Short problem:
Quote the lines exactly, starting with the line that contains "# ---- helpers" and ending with the line that contains "q.make_compatible(carried.rotation_quaternion)", and leave out all other lines.

====== Source excerpt ======

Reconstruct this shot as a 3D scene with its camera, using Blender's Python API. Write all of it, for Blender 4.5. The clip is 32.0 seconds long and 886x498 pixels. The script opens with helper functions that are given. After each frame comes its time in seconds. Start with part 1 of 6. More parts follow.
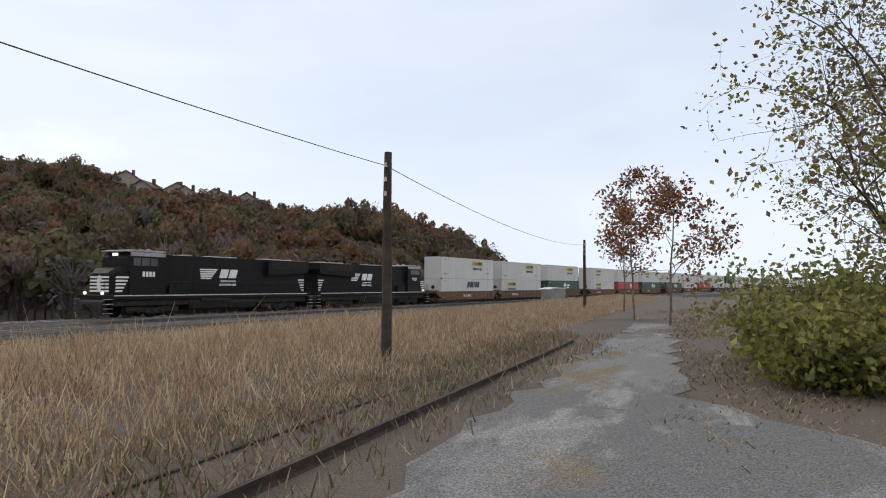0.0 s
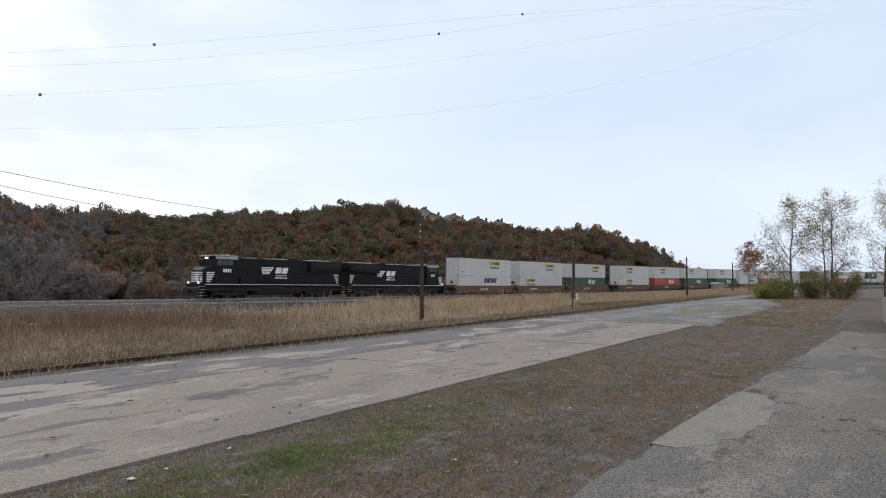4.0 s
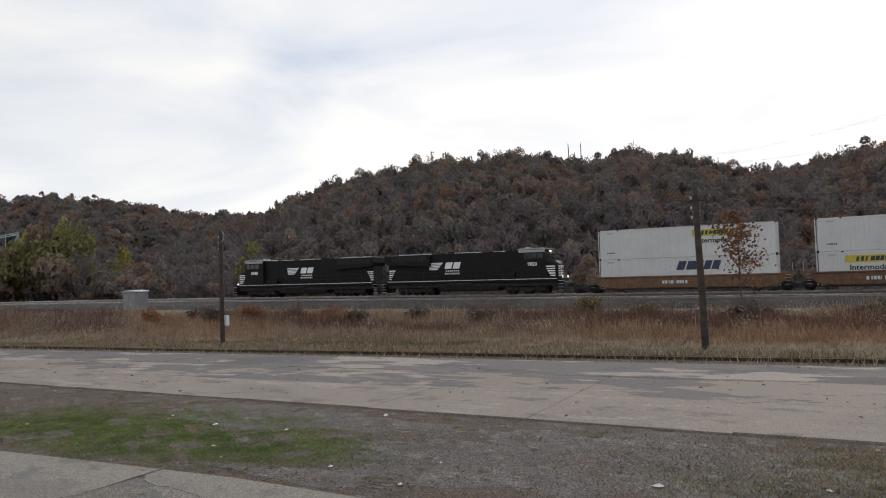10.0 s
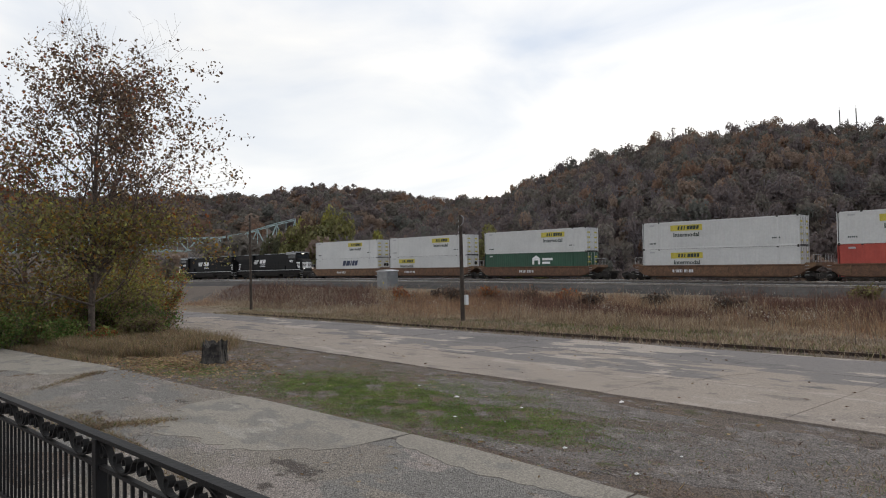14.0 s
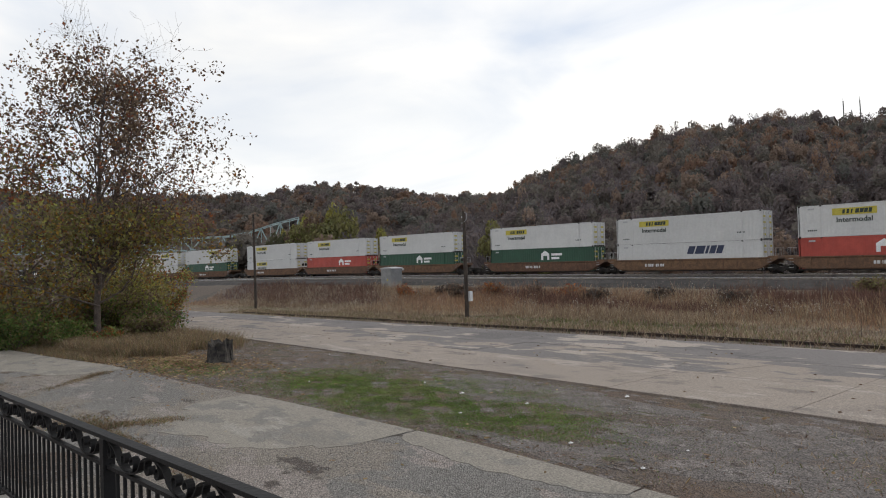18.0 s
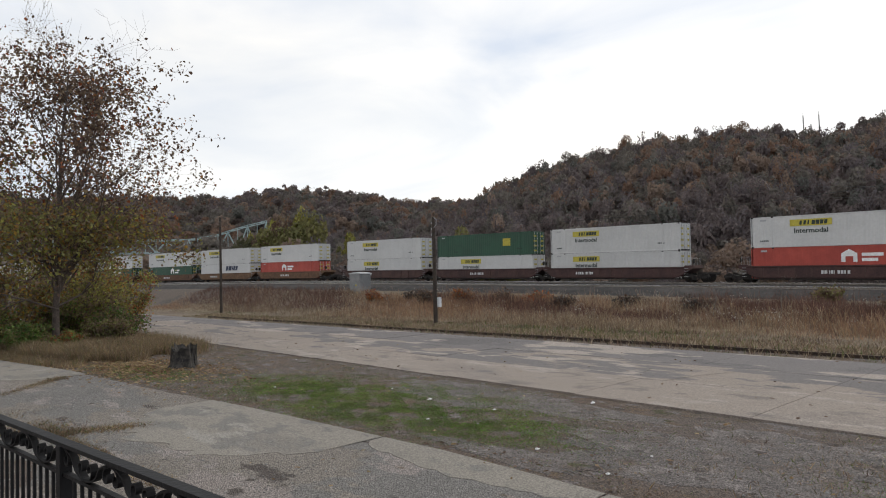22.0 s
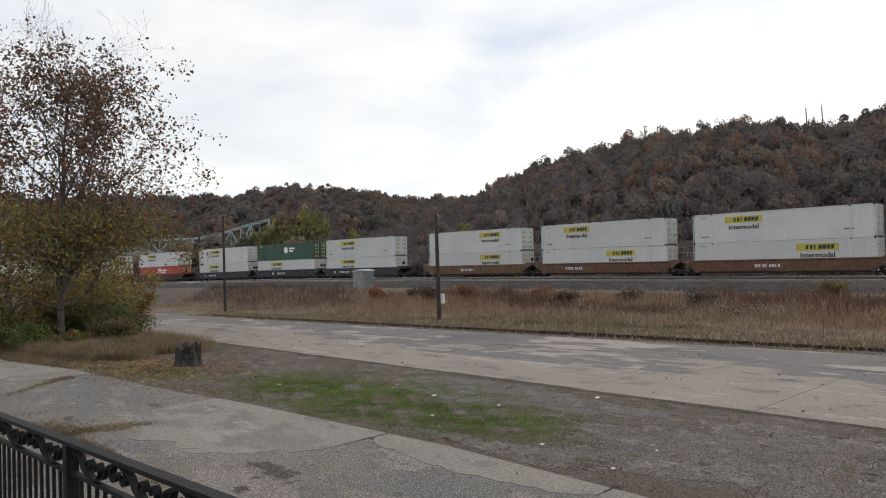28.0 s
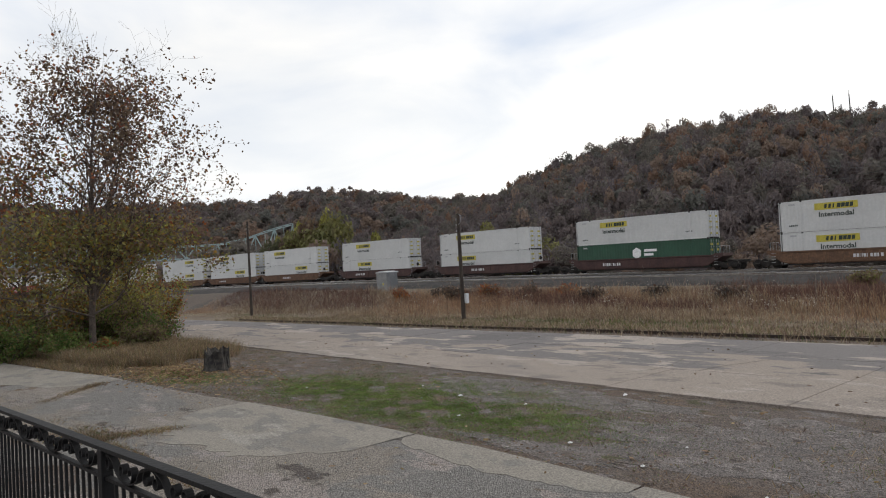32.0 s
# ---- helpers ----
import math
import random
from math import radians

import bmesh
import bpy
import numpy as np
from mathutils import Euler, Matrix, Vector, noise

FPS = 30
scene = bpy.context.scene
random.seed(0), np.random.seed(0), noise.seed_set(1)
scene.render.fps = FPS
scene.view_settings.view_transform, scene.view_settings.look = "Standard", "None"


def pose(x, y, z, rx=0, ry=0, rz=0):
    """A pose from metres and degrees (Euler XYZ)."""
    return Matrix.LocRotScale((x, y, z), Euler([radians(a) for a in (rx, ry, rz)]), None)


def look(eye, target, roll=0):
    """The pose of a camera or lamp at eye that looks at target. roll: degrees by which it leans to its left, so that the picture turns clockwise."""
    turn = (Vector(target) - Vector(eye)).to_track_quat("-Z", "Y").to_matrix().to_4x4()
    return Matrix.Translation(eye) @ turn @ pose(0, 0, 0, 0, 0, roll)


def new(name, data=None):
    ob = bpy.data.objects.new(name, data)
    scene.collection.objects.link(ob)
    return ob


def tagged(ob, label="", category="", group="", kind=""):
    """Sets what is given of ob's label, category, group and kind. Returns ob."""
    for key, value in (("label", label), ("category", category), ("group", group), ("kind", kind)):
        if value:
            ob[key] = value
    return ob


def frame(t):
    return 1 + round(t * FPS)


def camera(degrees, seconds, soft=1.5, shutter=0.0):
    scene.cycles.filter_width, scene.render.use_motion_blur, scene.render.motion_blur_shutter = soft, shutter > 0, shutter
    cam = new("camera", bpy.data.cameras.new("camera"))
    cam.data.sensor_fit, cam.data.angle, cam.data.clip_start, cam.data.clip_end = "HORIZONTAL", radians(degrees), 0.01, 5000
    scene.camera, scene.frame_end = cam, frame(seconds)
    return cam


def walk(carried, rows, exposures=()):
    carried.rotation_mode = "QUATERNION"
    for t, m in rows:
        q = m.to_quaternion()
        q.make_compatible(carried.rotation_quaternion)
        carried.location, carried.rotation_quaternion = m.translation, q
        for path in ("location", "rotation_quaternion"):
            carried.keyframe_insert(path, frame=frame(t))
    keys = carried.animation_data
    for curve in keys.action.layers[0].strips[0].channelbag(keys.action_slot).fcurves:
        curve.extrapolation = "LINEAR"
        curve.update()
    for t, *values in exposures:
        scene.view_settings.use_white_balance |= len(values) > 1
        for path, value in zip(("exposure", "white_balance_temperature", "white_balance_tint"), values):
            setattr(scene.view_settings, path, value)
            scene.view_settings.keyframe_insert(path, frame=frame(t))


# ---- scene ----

======

Answer below:
# ---- helpers ----
import math
import random
from math import radians

import bmesh
import bpy
import numpy as np
from mathutils import Euler, Matrix, Vector, noise

FPS = 30
scene = bpy.context.scene
random.seed(0), np.random.seed(0), noise.seed_set(1)
scene.render.fps = FPS
scene.view_settings.view_transform, scene.view_settings.look = "Standard", "None"


def pose(x, y, z, rx=0, ry=0, rz=0):
    """A pose from metres and degrees (Euler XYZ)."""
    return Matrix.LocRotScale((x, y, z), Euler([radians(a) for a in (rx, ry, rz)]), None)


def look(eye, target, roll=0):
    """The pose of a camera or lamp at eye that looks at target. roll: degrees by which it leans to its left, so that the picture turns clockwise."""
    turn = (Vector(target) - Vector(eye)).to_track_quat("-Z", "Y").to_matrix().to_4x4()
    return Matrix.Translation(eye) @ turn @ pose(0, 0, 0, 0, 0, roll)


def new(name, data=None):
    ob = bpy.data.objects.new(name, data)
    scene.collection.objects.link(ob)
    return ob


def tagged(ob, label="", category="", group="", kind=""):
    """Sets what is given of ob's label, category, group and kind. Returns ob."""
    for key, value in (("label", label), ("category", category), ("group", group), ("kind", kind)):
        if value:
            ob[key] = value
    return ob


def frame(t):
    return 1 + round(t * FPS)


def camera(degrees, seconds, soft=1.5, shutter=0.0):
    scene.cycles.filter_width, scene.render.use_motion_blur, scene.render.motion_blur_shutter = soft, shutter > 0, shutter
    cam = new("camera", bpy.data.cameras.new("camera"))
    cam.data.sensor_fit, cam.data.angle, cam.data.clip_start, cam.data.clip_end = "HORIZONTAL", radians(degrees), 0.01, 5000
    scene.camera, scene.frame_end = cam, frame(seconds)
    return cam


def walk(carried, rows, exposures=()):
    carried.rotation_mode = "QUATERNION"
    for t, m in rows:
        q = m.to_quaternion()
        q.make_compatible(carried.rotation_quaternion)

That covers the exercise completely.